Last Updated on
In my last article about the Harry Jerome, Bill Bowerman and the University of Oregon connection, I didn’t mention Otis Davis, the Rome 1960 400 meter and USA 4x400m Olympic Champion.
I am currently in Rome, so there is a special connection every time I visit the Rome Olympic Stadium, whether it’s for the Rome Golden Gala or a Series A Football (Calcio) match. Team Roma and Lazio both share the same stadium.
Otis Davis started at the University of Oregon as a basketball player, and didn’t take up Track and Field until 1958 at the “late” age of 26.

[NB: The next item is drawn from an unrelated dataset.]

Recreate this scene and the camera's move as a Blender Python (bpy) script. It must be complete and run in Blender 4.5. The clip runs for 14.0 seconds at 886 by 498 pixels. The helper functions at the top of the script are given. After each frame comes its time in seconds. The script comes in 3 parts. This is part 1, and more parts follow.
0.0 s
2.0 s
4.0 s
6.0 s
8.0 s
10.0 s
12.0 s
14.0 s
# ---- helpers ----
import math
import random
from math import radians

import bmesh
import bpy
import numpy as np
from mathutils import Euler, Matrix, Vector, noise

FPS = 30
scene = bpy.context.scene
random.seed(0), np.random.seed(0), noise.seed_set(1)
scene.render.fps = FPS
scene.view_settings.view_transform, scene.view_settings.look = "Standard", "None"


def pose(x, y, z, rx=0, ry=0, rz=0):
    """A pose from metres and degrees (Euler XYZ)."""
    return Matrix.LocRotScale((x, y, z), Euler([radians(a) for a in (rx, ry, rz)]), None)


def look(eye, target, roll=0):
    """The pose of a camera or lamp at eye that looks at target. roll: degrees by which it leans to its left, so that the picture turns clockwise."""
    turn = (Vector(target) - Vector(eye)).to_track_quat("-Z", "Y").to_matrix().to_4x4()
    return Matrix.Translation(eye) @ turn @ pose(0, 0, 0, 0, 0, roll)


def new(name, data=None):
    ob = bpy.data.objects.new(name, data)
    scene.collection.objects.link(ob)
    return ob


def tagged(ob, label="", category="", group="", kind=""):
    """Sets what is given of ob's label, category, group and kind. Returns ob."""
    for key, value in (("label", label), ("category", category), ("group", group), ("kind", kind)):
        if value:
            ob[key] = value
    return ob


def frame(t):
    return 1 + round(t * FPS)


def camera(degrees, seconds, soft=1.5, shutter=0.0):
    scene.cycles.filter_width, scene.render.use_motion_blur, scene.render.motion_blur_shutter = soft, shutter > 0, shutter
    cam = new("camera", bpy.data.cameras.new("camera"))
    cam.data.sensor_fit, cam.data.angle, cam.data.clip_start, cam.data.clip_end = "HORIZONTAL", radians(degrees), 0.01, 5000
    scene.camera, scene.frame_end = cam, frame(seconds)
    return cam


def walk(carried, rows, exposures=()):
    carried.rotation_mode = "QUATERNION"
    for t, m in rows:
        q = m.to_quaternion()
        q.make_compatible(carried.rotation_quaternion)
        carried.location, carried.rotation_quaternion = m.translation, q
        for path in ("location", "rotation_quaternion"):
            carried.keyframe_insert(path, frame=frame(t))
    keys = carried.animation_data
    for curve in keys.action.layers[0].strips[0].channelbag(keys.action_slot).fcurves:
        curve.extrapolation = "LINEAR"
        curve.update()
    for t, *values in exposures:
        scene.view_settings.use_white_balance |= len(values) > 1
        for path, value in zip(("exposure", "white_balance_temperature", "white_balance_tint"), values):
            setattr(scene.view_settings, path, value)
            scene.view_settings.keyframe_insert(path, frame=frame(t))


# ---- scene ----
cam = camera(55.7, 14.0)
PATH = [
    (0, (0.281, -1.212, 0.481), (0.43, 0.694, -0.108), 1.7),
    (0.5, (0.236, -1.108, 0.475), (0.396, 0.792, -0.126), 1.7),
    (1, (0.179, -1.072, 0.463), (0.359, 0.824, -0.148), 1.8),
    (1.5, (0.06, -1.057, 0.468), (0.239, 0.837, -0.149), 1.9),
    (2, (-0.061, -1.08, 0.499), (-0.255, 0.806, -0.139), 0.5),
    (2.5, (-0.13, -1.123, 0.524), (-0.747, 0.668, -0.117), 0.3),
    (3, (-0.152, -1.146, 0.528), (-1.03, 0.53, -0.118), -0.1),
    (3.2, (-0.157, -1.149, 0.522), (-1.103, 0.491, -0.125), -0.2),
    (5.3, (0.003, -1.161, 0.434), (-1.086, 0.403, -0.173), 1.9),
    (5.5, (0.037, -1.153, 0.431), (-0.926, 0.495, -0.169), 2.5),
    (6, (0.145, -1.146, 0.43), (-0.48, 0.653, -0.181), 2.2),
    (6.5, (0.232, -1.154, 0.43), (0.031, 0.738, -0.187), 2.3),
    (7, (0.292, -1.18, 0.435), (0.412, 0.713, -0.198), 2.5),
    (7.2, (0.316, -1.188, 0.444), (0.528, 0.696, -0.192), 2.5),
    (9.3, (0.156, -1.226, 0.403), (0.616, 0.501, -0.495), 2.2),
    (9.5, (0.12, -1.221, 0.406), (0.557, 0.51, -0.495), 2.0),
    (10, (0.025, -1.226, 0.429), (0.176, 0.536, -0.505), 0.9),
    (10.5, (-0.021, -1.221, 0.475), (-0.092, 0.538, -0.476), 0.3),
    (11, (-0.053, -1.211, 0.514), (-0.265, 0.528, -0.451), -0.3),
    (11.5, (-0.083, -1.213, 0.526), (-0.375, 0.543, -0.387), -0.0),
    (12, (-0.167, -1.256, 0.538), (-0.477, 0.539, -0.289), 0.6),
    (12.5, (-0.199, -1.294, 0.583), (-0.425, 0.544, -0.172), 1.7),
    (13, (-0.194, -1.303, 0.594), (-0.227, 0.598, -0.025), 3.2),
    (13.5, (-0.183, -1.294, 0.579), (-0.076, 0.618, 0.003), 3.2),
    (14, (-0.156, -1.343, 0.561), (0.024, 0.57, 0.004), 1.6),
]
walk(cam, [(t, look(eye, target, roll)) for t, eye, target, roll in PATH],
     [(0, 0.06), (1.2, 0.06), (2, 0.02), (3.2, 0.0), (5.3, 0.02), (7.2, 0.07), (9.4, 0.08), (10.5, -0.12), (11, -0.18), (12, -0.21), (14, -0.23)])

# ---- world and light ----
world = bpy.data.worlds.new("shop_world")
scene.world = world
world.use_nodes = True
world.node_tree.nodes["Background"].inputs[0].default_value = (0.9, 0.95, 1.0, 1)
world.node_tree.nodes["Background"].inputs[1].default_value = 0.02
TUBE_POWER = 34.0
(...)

In 1959, he ran 46.5 for 440 yards and finished third at the USA National Championships (called the AAU at the time).
In 1960, he won the AAU and went on to win the Olympic 400 meters with a new World Record of 44.9 breaking the 45 second barrier (though the electronic time was 45.07). Carl Kaufmann got the silver and was also awarded the EWR (equal world record) of 44.9 despite running 45.08 FAT.
Here is the famous photo finish of that race. Note the torso and not the head is used for measurement even if Kaufmann’s nose appears to break the tape first.

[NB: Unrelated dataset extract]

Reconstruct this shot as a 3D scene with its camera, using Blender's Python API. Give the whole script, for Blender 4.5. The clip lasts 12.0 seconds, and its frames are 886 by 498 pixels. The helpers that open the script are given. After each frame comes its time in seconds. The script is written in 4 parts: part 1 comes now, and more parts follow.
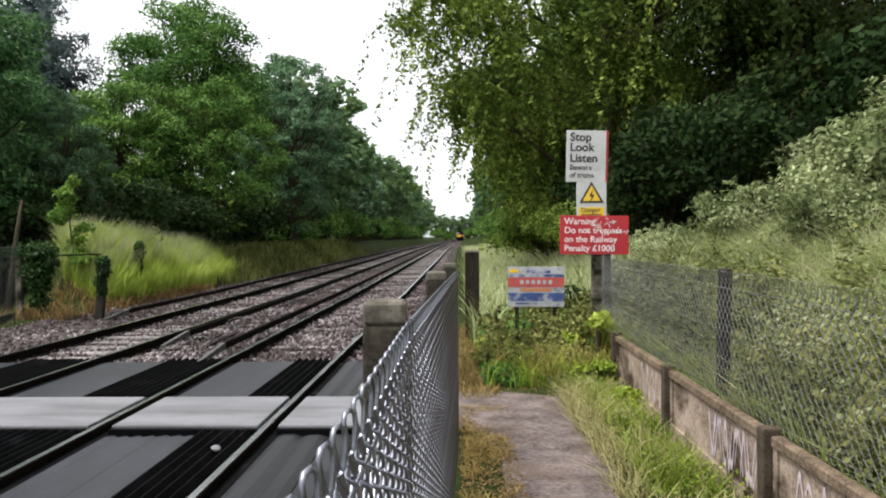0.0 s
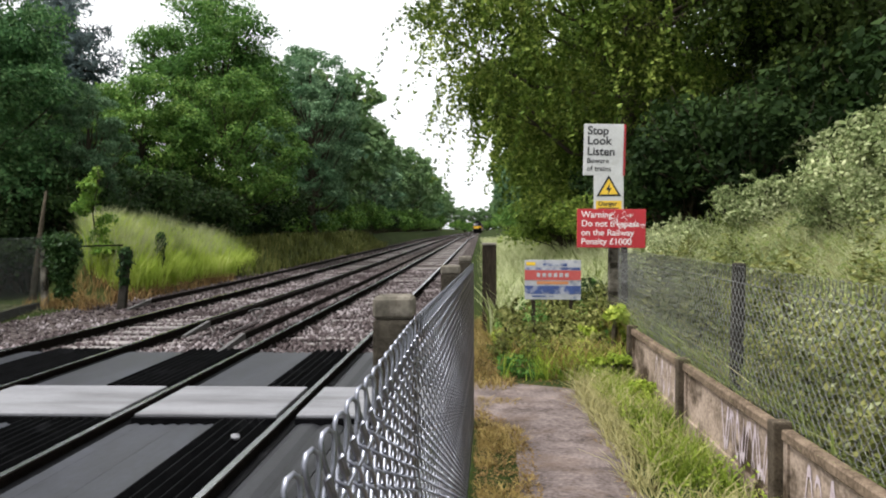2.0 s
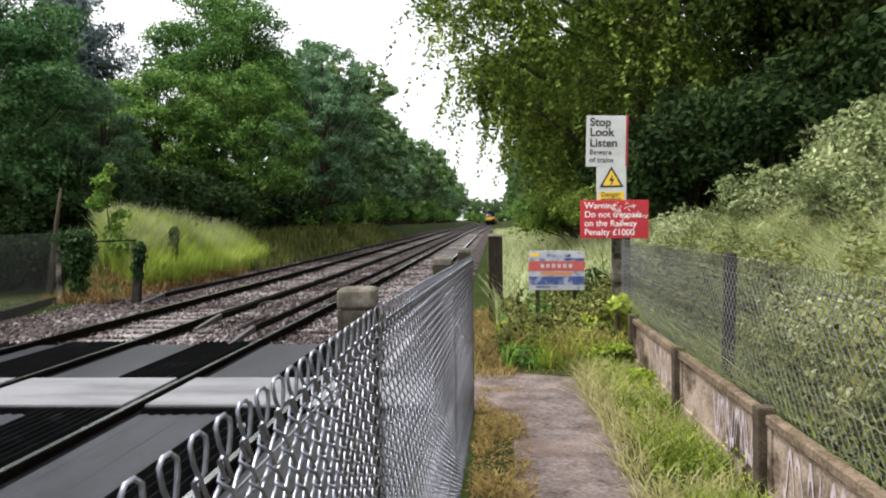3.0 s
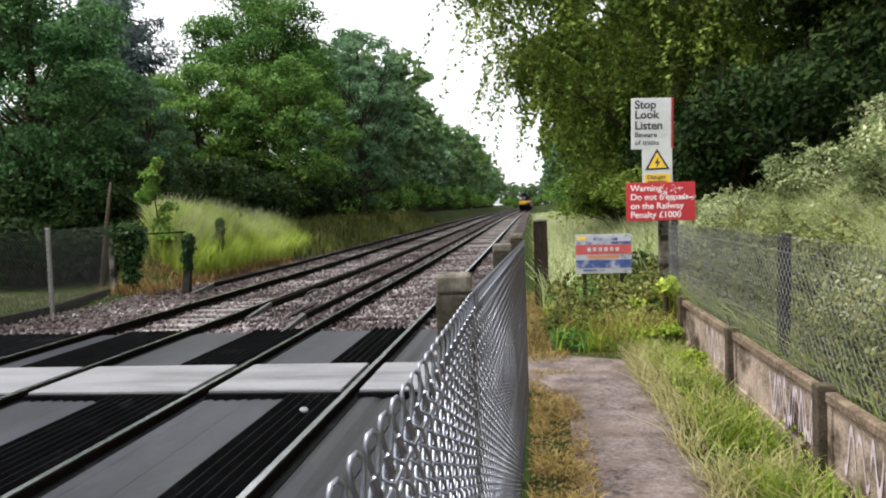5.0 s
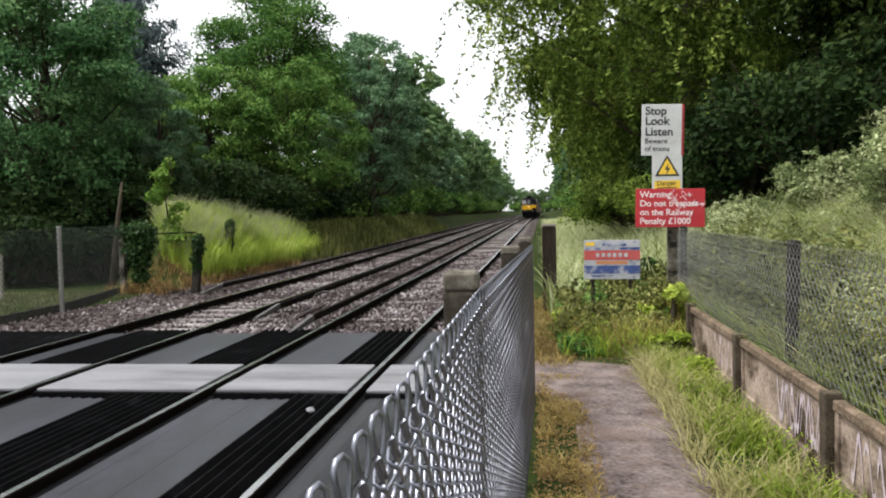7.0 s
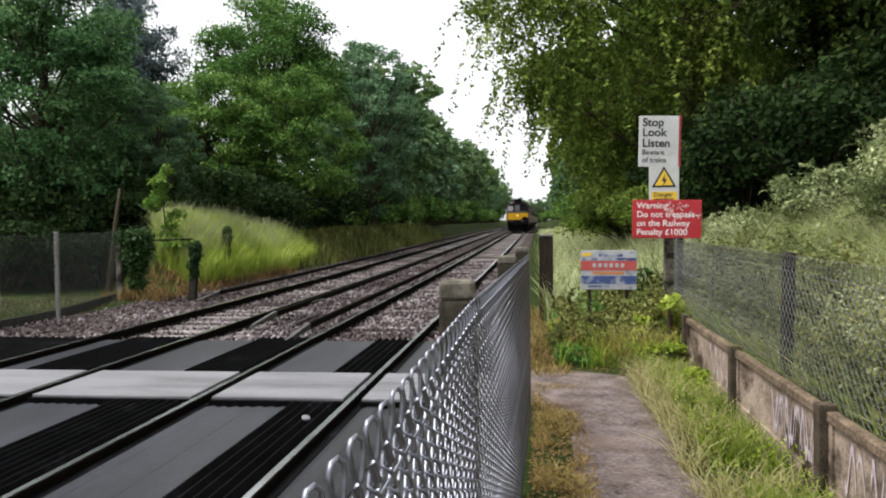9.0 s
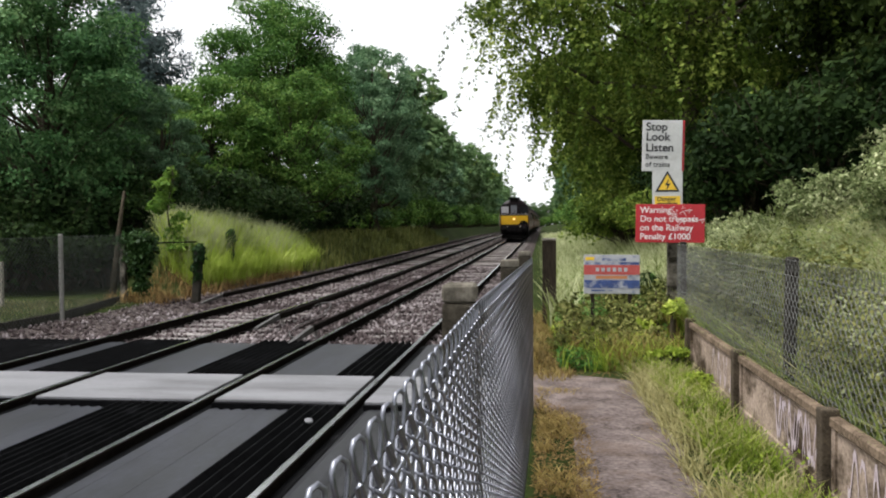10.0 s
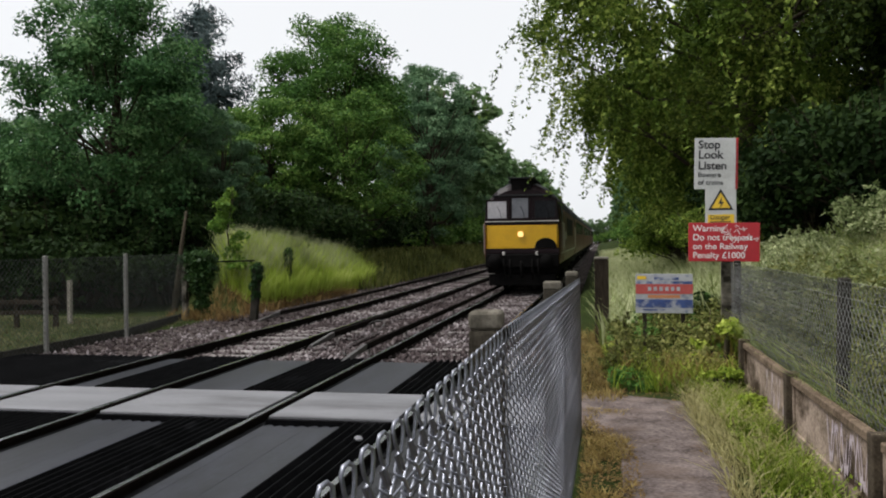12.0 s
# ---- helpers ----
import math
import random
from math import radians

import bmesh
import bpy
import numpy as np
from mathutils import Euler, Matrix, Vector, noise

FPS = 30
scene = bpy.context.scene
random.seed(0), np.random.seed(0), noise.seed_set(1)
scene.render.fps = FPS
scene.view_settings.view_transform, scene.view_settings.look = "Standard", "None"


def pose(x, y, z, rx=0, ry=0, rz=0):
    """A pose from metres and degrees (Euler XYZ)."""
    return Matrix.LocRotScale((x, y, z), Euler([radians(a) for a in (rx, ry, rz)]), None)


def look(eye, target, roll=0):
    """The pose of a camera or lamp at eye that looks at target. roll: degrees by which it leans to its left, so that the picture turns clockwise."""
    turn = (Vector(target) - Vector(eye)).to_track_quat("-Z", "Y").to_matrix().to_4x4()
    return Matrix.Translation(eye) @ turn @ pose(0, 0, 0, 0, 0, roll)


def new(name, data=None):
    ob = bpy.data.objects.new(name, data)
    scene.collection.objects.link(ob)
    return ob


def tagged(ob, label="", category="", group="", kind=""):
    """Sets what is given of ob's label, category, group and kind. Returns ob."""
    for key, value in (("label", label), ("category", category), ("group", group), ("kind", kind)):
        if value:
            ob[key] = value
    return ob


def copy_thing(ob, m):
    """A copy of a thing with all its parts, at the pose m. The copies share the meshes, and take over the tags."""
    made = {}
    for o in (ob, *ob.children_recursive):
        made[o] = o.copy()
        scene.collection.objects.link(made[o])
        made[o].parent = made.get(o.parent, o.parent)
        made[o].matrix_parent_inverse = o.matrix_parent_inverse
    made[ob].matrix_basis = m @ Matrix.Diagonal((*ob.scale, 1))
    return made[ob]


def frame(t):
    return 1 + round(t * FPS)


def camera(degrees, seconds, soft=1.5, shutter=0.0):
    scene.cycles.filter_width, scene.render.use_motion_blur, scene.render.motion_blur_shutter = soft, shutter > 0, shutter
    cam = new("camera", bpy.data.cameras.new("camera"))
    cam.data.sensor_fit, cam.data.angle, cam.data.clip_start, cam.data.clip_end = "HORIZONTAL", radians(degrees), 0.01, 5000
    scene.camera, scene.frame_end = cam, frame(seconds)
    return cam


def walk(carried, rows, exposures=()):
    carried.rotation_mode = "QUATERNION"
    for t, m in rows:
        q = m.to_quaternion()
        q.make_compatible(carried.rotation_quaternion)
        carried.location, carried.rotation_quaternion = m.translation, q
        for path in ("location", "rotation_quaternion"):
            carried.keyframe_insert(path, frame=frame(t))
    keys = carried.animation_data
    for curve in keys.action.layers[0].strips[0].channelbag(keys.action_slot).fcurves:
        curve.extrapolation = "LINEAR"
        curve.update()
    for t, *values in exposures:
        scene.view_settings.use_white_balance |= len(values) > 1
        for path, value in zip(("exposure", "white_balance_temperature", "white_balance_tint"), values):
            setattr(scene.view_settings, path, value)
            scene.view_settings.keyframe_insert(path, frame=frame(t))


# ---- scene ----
# ======== camera ========
cam = camera(57.0, 12.0, soft=2.0)
PATH = [
    (0, (-0.016, 0.192, 1.644), (-0.064, 2.192, 1.616), -0.4),
    (0.5, (-0.015, 0.184, 1.644), (-0.063, 2.183, 1.612), -0.1),
    (1, (-0.014, 0.188, 1.644), (-0.064, 2.187, 1.607), -0.0),
    (1.5, (-0.01, 0.164, 1.646), (-0.076, 2.163, 1.607), 0.2),
    (2, (0.013, 0.117, 1.658), (-0.082, 2.114, 1.61), -0.2),
    (2.5, (0.131, 0.065, 1.666), (0.006, 2.061, 1.604), -0.5),
    (4.3, (0.168, -0.211, 1.676), (0.029, 1.782, 1.579), -1.4),
    (4.5, (0.11, -0.205, 1.686), (-0.082, 1.782, 1.561), -2.2),
    (5, (0.027, -0.17, 1.682), (-0.195, 1.815, 1.581), -2.0),
    (5.5, (-0.005, -0.194, 1.702), (-0.276, 1.784, 1.596), -0.9),
    (6, (0.006, -0.188, 1.689), (-0.246, 1.794, 1.598), -0.9),
    (6.5, (0.012, -0.199, 1.686), (-0.221, 1.786, 1.597), -1.0),
    (7, (0.03, -0.184, 1.664), (-0.213, 1.8, 1.575), -1.2),
    (9, (0.035, -0.204, 1.665), (-0.201, 1.781, 1.598), -0.7),
    (9.5, (0.035, -0.206, 1.665), (-0.214, 1.777, 1.607), -0.7),
    (10, (0.037, -0.214, 1.665), (-0.207, 1.771, 1.607), -0.5),
    (10.5, (0.037, -0.215, 1.665), (-0.211, 1.769, 1.609), -0.5),
    (11, (0.04, -0.234, 1.666), (-0.232, 1.747, 1.62), -0.6),
    (11.5, (0.064, -0.261, 1.678), (-0.24, 1.716, 1.648), -0.6),
    (12, (0.129, -0.296, 1.699), (-0.251, 1.667, 1.684), -0.7),
]
EXPOSURES = [(0, 0.52), (2.5, 0.68), (4.5, 0.74), (5.5, 0.68), (7, 0.58), (9, 0.44), (10.5, 0.36), (11.4, 0.22), (12, -0.08)]
walk(cam, [(t, look(eye, target, roll)) for t, eye, target, roll in PATH], EXPOSURES)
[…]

India’s Milkha Singh barely missed the bronze in 45.6 (45.73 FAT) which is still India’s National Record almost 50 years later!
The 1960 400 meters was the first time the Semi-Finals and Finals were contested on different days. Today, it is not uncommon to have a rest day between the SF and Final to promote WR times.
The 4x400m relay was equally as exciting as these same two men ran anchor, but once again the Americans showed their dominance in winning the Gold in 3:02.2.
George Silk had one of the most memorable photographs of Otis Davis and Carl Kaufman in the 4 x 400m relay, which you can buy from LIFE magazine. A picture is definitely worth 1000 words… or 44.9 seconds…or 3:02 minutes.
Otis Davis ran one more year in 1961 winning the 440 yard AAU and then retired from the sport at the age of 29 where he later had a successful career in teaching and coaching. He was appointed the Director of Recreation of the Sports Complex for the U.S. Military in Germany in 1980.